SRDA_LOGIN_REQ <- "&action=submitlogin&type=login"
# SRDA URL that Query Form sends POST requests to
SRDA_QUERY_URL <- "/cgi-bin/form.pl"
# SRDA URL that Query Form sends POST requests to
SRDA_QRESULT_URL <- "/qresult/blekh/blekh.txt"
# Parameters for result's format
DATA_SEP <- ":" # data separator
ADD_SQL <- "1" # add SQL to file
message("\nTesting SourceForge data collection...\n")
curl <- getCurlHandle()
curlSetOpt(curl = curl, cookiejar = 'cookies.txt',
ssl.verifyhost = FALSE, ssl.verifypeer = FALSE,
followlocation = TRUE, verbose = TRUE)
# === Authentication ===
loginParams <- list('wpName1' = USER, 'wpPassword1' = PASS)
loginURL <- paste(SRDA_HOST_URL, SRDA_LOGIN_URL, SRDA_LOGIN_REQ,
collapse="", sep="")
if (url.exists(loginURL)) {
postForm(loginURL, .params = loginParams, curl = curl, style = "POST")
info <- getCurlInfo(curl)
message("\nLogin results - HTTP status code: ", info$response.code, "\n\n")
} else {
error("\nCan't access login URL!\n\n")
}
# === Data collection ===
# Previous query was: "SELECT * FROM sf0305.users WHERE user_id < 100"

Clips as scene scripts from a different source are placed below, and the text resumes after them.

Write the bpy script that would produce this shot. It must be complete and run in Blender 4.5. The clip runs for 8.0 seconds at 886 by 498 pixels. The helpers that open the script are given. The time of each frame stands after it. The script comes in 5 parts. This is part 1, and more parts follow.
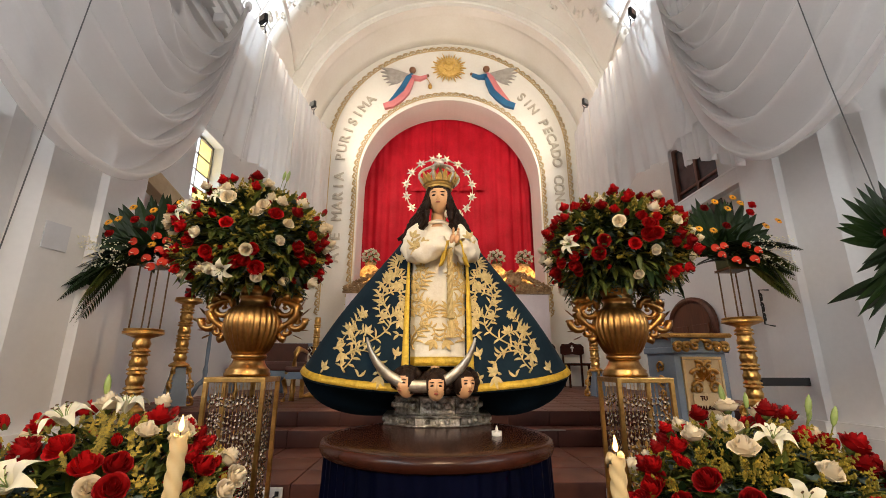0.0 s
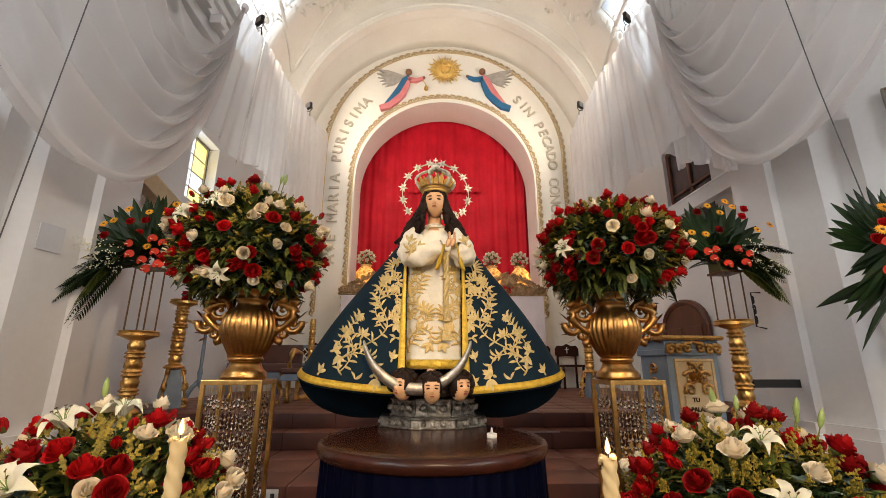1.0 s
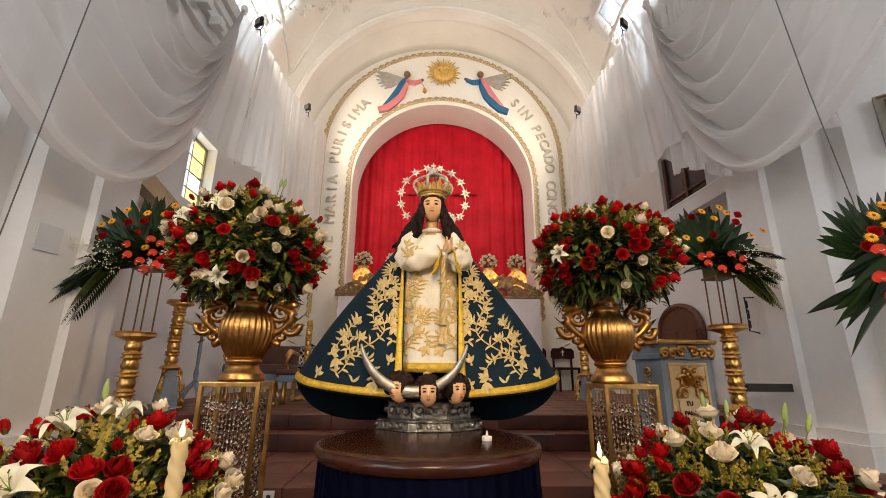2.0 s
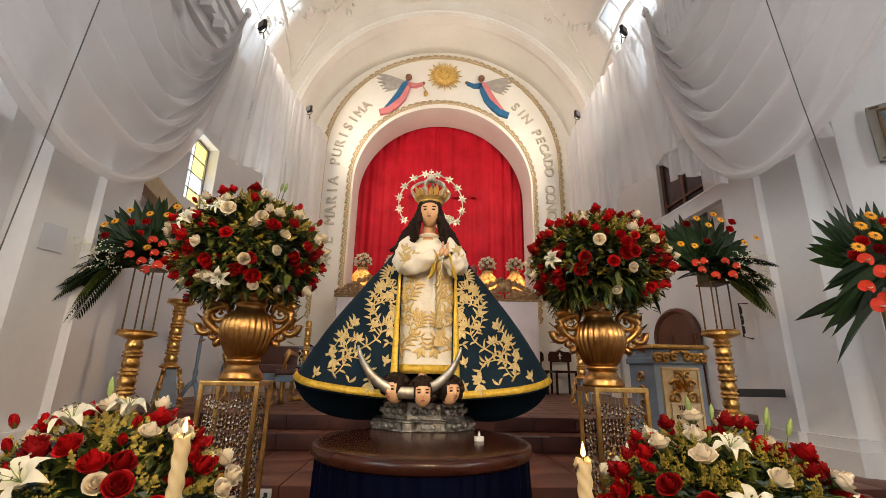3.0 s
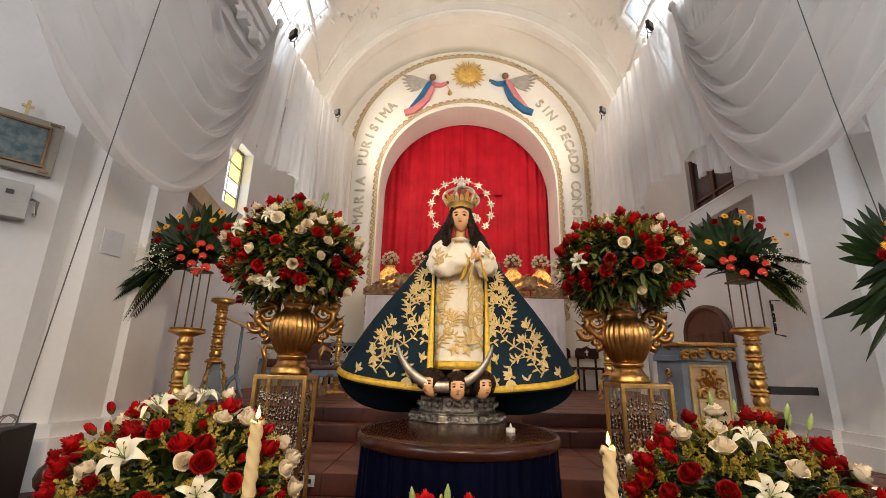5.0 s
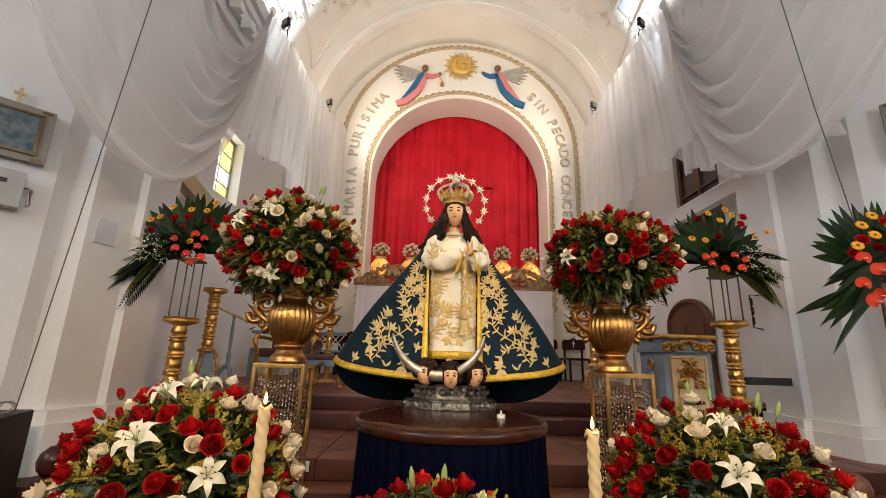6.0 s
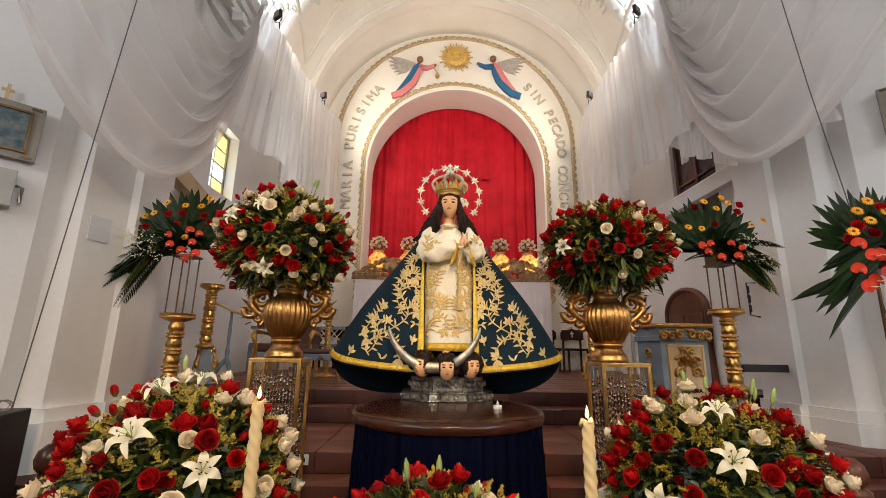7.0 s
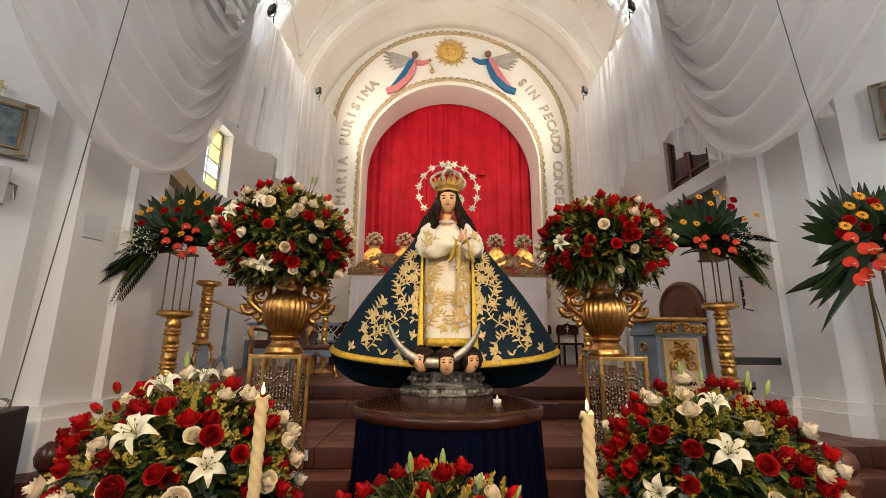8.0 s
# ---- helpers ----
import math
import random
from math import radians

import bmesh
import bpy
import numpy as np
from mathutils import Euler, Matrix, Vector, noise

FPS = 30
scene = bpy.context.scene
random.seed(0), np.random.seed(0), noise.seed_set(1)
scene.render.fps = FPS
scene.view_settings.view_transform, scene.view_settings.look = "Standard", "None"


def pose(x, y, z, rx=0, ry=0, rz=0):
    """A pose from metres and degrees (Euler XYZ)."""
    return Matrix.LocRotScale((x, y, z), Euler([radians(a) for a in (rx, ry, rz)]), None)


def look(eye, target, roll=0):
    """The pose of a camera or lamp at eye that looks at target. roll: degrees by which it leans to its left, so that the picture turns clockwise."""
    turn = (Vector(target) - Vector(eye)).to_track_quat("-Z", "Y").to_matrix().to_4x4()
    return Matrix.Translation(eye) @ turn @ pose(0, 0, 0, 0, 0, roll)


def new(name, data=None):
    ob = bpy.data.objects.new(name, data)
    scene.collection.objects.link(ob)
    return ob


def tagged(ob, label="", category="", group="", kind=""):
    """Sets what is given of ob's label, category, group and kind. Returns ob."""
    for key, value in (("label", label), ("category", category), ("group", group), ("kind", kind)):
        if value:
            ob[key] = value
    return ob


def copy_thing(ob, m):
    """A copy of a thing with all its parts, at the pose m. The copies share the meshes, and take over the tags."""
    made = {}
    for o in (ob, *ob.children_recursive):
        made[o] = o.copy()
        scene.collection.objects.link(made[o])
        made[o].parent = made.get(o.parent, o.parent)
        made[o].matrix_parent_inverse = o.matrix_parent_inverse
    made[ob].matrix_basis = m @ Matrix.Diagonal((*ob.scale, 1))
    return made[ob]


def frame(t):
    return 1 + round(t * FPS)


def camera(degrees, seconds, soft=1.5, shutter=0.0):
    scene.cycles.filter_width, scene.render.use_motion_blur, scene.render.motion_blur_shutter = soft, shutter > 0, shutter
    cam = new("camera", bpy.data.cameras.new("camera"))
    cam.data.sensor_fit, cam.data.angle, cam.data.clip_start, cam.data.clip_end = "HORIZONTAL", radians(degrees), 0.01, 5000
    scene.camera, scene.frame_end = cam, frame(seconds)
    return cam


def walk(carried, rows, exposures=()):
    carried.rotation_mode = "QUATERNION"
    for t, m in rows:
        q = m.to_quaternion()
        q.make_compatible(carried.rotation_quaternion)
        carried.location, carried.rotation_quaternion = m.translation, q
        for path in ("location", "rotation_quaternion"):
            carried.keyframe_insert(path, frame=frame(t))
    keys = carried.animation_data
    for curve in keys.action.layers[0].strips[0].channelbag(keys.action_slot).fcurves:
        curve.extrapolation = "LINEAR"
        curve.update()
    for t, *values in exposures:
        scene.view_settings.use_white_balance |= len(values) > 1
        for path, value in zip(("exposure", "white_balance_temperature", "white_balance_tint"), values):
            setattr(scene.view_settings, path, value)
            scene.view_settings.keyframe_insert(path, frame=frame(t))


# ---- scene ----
cam = camera(91.8, 8.0, soft=0.8)
PATH = [
    (0, (0.006, 0.013, 1.469), (0.067, 1.944, 1.99), 0.1),
    (0.5, (0.004, 0.004, 1.47), (0.074, 1.933, 1.993), 0.0),
    (1, (0.002, -0.01, 1.475), (0.084, 1.918, 2.001), 0.1),
    (1.5, (-0.001, -0.024, 1.482), (0.088, 1.903, 2.01), 0.2),
    (3, (0.014, -0.091, 1.483), (0.11, 1.833, 2.023), 1.1),
    (3.5, (0.068, -0.135, 1.483), (0.124, 1.792, 2.015), 1.1),
    (4, (0.074, -0.162, 1.488), (0.07, 1.769, 2.011), 0.4),
    (4.5, (0.039, -0.191, 1.49), (0.004, 1.739, 2.012), 0.7),
    (4.7, (0.006, -0.202, 1.486), (-0.026, 1.728, 2.01), 1.0),
    (6, (-0.056, -0.306, 1.48), (-0.021, 1.635, 1.961), 1.7),
    (6.5, (-0.029, -0.297, 1.483), (0.01, 1.649, 1.943), 1.1),
    (7, (-0.037, -0.295, 1.478), (0.006, 1.654, 1.927), 0.8),
    (7.5, (-0.05, -0.3, 1.476), (0.004, 1.651, 1.915), 0.6),
    (8, (-0.058, -0.307, 1.477), (0.009, 1.645, 1.906), 0.4),
]
walk(cam, [(t, look(eye, target, roll)) for t, eye, target, roll in PATH])

# ---- world and light ----
X0 = 0.465           # axis of the chancel
FLOOR, STAGE = 0.30, 1.035
world = bpy.data.worlds.new("world")
scene.world = world
world.use_nodes = True
wn = world.node_tree.nodes
sky = wn.new("ShaderNodeTexSky")
sky.sky_type, sky.sun_disc, sky.sun_elevation, sky.sun_rotation = "NISHITA", False, radians(48), radians(200)
world.node_tree.links.new(sky.outputs[0], wn["Background"].inputs[0])
wn["Background"].inputs[1].default_value = 0.15
scene.view_settings.exposure = 0.0


def area(name, at, target, sx, sy, watts, colour):
    d = bpy.data.lights.new(name, "AREA")
    d.shape, d.size, d.size_y, d.energy, d.color = "RECTANGLE", sx, sy, watts, colour
    o = new(name, d)
    o.matrix_world = look(at, target)
    return o


def spot(name, at, target, watts, colour, cone=120):
    d = bpy.data.lights.new(name, "SPOT")
    d.energy, d.color, d.spot_size, d.spot_blend, d.shadow_soft_size = watts, colour, radians(cone), 0.6, 0.09
    o = new(name, d)
    o.matrix_world = look(at, target)
    return o


DAY, WARM = (0.94, 0.97, 1.0), (1.0, 0.85, 0.67)
sun = bpy.data.lights.new("sun", "SUN")
sun.energy, sun.angle, sun.color = 1.2, radians(10), (1.0, 0.95, 0.88)
new("sun", sun).rotation_euler = (radians(42), 0, radians(200))
# daylight-coloured fill lamps added behind the camera; the nave walls have no openings
for sx in (-1, 1):
    for y in (-2.2, -5.6):
        area("nave_window_light", (X0 + sx * 4.55, y, 4.7), (X0, y + 2.2, 6.4), 1.5, 2.8, 156, (0.95, 0.96, 0.97))
# weak frontal fill, added in front of the solid entrance wall
area("door_light", (X0, -8.9, 2.2), (X0, 0, 1.8), 2.4, 3.6, 5, DAY)
# floodlights on the cornice, aimed into the apse
for x, y, z in ((-2.36, 5.0, 6.12), (-2.40, 7.6, 6.5), (2.93, 5.0, 6.42), (3.02, 7.2, 6.42)):
    spot("floodlight_beam", (x + (0.12 if x < 0 else -0.12), y + 0.15, z + 0.1), (X0, 9.6, 6.9), 168, WARM)
# warm spotlight hanging in the nave, towards the statue
spot("nave_spotlight", (X0 - 0.2, -1.9, 3.5), (0.1, 2.1, 1.75), 420, (1.0, 0.69, 0.38), 76)


# ---- materials ----
def mat(name, a, b=None, rough=0.6, metal=0.0, scale=6.0, bump=0.15, fine=60.0, spec=0.5, sheen=0.0, trans=0.0, vary=0.0, stretch=(1, 1, 1), coat=0.0):
    """Two tones mixed by coarse and fine noise, with relief. vary: brightness spread from piece to piece."""
    m = bpy.data.materials.new(name)
    m.use_nodes = True
    n, l = m.node_tree.nodes, m.node_tree.links
    p = n["Principled BSDF"]
    b = b or tuple(c * 0.8 for c in a)
    co = n.new("ShaderNodeTexCoord")
    mp = n.new("ShaderNodeMapping")
    mp.inputs["Scale"].default_value = stretch
    l.new(co.outputs["Object"], mp.inputs[0])
    t1, t2 = n.new("ShaderNodeTexNoise"), n.new("ShaderNodeTexNoise")
    for t, sc, de in ((t1, scale, 5.0), (t2, fine, 3.0)):
        t.inputs["Scale"].default_value, t.inputs["Detail"].default_value = sc, de
        l.new(mp.outputs[0], t.inputs["Vector"])
    ad = n.new("ShaderNodeMath")
    ad.operation = "MULTIPLY_ADD"
    l.new(t2.outputs[0], ad.inputs[0])
    ad.inputs[1].default_value = 0.35
    l.new(t1.outputs[0], ad.inputs[2])
    rp = n.new("ShaderNodeMapRange")
    rp.inputs["From Min"].default_value, rp.inputs["From Max"].default_value = 0.45, 0.9
    l.new(ad.outputs[0], rp.inputs["Value"])
    mx = n.new("ShaderNodeMix")
    mx.data_type = "RGBA"
    mx.inputs[6].default_value, mx.inputs[7].default_value = (*a, 1), (*b, 1)
    l.new(rp.outputs[0], mx.inputs[0])
    out = mx.outputs[2]
    if vary:
        oi, ge = n.new("ShaderNodeObjectInfo"), n.new("ShaderNodeNewGeometry")
        su = n.new("ShaderNodeMath")
        su.operation = "ADD"
        l.new(oi.outputs["Random"], su.inputs[0])
        l.new(ge.outputs["Random Per Island"], su.inputs[1])
        fr = n.new("ShaderNodeMath")
        fr.operation = "FRACT"
        l.new(su.outputs[0], fr.inputs[0])
        mr = n.new("ShaderNodeMapRange")
        mr.inputs["To Min"].default_value, mr.inputs["To Max"].default_value = 1 - vary, 1 + vary
        l.new(fr.outputs[0], mr.inputs["Value"])
        hs = n.new("ShaderNodeHueSaturation")
        l.new(mr.outputs[0], hs.inputs["Value"])
        l.new(out, hs.inputs["Color"])
        out = hs.outputs[0]
    l.new(out, p.inputs["Base Color"])
    p.inputs["Roughness"].default_value, p.inputs["Metallic"].default_value = rough, metal
    p.inputs["Specular IOR Level"].default_value = spec
    p.inputs["Sheen Weight"].default_value = sheen
    p.inputs["Coat Weight"].default_value = coat
    if bump:
        bu = n.new("ShaderNodeBump")
        bu.inputs["Strength"].default_value, bu.inputs["Distance"].default_value = bump, 0.01
        l.new(ad.outputs[0], bu.inputs["Height"])
        l.new(bu.outputs[0], p.inputs["Normal"])
    if trans:
        tl, ms = n.new("ShaderNodeBsdfTranslucent"), n.new("ShaderNodeMixShader")
        l.new(out, tl.inputs[0])
        ms.inputs[0].default_value = trans
        l.new(p.outputs[0], ms.inputs[1])
        l.new(tl.outputs[0], ms.inputs[2])
        l.new(ms.outputs[0], n["Material Output"].inputs[0])
    return m


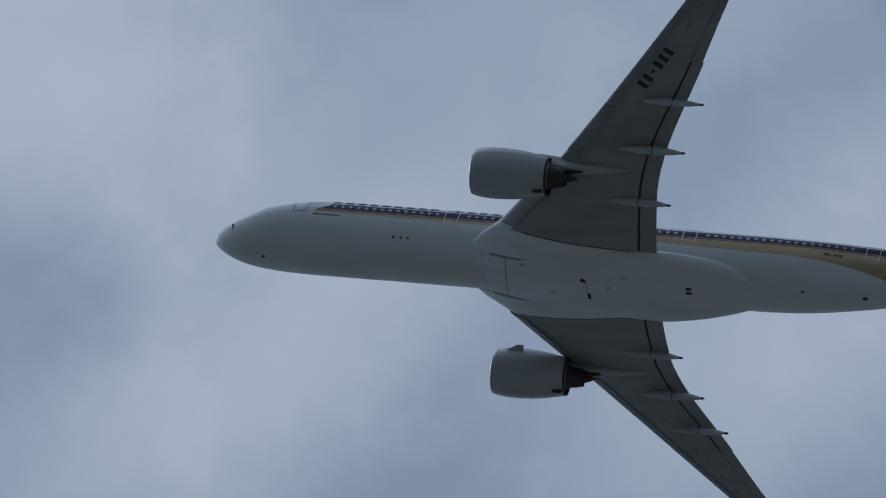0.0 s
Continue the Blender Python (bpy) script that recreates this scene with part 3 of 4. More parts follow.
def skin(x, phi, off=0.0, side=-1):
    """A point of the fuselage: phi in degrees down from the crown, side -1 port, 1 starboard."""
    a = radians(phi)
    zc, c = MID(x), math.cos(a)
    tall = (TOP(x) - zc) if c > 0 else (zc - LOW(x))
    return (x, side * (HALF(x) + off) * math.sin(a), zc + (tall + off) * c)


def phi_of(x, z):
    zc = MID(x)
    tall = (TOP(x) - zc) if z > zc else (zc - LOW(x))
    return math.degrees(math.acos(max(-1, min(1, (z - zc) / tall))))


def wrap(xs, lo, hi, off, side, rows=6):
    """A thin paint layer that follows the fuselage between the angles lo(x) and hi(x)."""
    outer = [[skin(x, p, off, side) for p in span(lo(x), hi(x), rows)] for x in xs]
    inner = [[skin(x, p, off - 0.03, side) for p in span(lo(x), hi(x), rows)] for x in xs]
    return loft([a + b[::-1] for a, b in zip(outer, inner)])


BAND_FOOT = curve([(8, 0.78), (20, 0.72), (45, 0.60), (52, 0.72), (58, 0.95), (61, 1.0), (62, 0.9)])
BAND_HEAD = curve([(8, 1.56), (20, 1.53), (45, 1.44), (52, 1.54), (58, 1.8), (62, 1.95)])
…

query <- list(select = "*",
from = "sf1104.users a, sf1104.artifact b",
where = "b.artifact_id = 304727")
getDataParams <- list('uitems' = query$select,
'utables' = query$from,
'uwhere' = query$where,
'useparator' = DATA_SEP,
'append_query' = ADD_SQL)
queryURL <- paste(SRDA_HOST_URL, SRDA_QUERY_URL, collapse="", sep="")
if(url.exists(queryURL)) {
postForm(queryURL, .params = getDataParams, curl = curl, style = "POST")
resultsURL <- paste(SRDA_HOST_URL, SRDA_QRESULT_URL,
collapse="", sep="")
results.query <- readLines(resultsURL, n = 1)
request <- paste(query$select, query$from, query$where)
if (results.query == request)
message("\nData request is successful, SQL query: ", request, "\n\n")
else
message("\nData request failed, SQL query: ", request, "\n\n")
} else {
error("\nCan't access data query URL!\n\n")
}
close(curl)
UPDATE 3 (server-side debugging)
Finally, I was able to get in touch with a person responsible for the system and he helped me to narrow down the issue to cookie management IMHO. Here's the error log record, corresponding to running my code:
[Fri Mar 21 15:33:14 2014] [error] [client 54.204.180.203] [Fri Mar 21
15:33:14 2014] form.pl: /tmp/sess_3e55593e436a013597cd320e4c6a2fac:
at /var/www/cgi-bin/form.pl line 43
The following is the snippet of the server-side script (Perl
) that generated that error (line #1 in the script is bash
interpreter directive, so reported line number 43 is most likely line number 44):
42 if (-e "/tmp/sess_$file") {
43 $session = PHP::Session->new($cgi->cookie("$session_name"));
44 $user_id = $session->get('wsUserID');
45 $user_name = $session->get('wsUserName');
The following is a session information (1) after authentication and (2) after submitting data request, obtained by tracing manual authentication and manual data request form submission:
(1) "wiki_dbUserID=449; expires=Sun, 20-Apr-2014 21:04:14 GMT;
path=/wiki_dbUserName=Blekh; expires=Sun, 20-Apr-2014 21:04:14 GMT;
path=/wiki_dbToken=deleted; expires=Thu, 21-Mar-2013 21:04:13 GMT"
(2) wiki_db_session=aaed058f97059174a59effe44b137cbc;
_ga=GA1.2.2065853334.1395410153; EDSSID=e24ff5ed891c28c61f2d1f8dec424274; wiki_dbUserName=Blekh;
wiki_dbLoggedOut=20140321210314; wiki_dbUserID=449
Would appreciate any help in figuring out the problem with my code!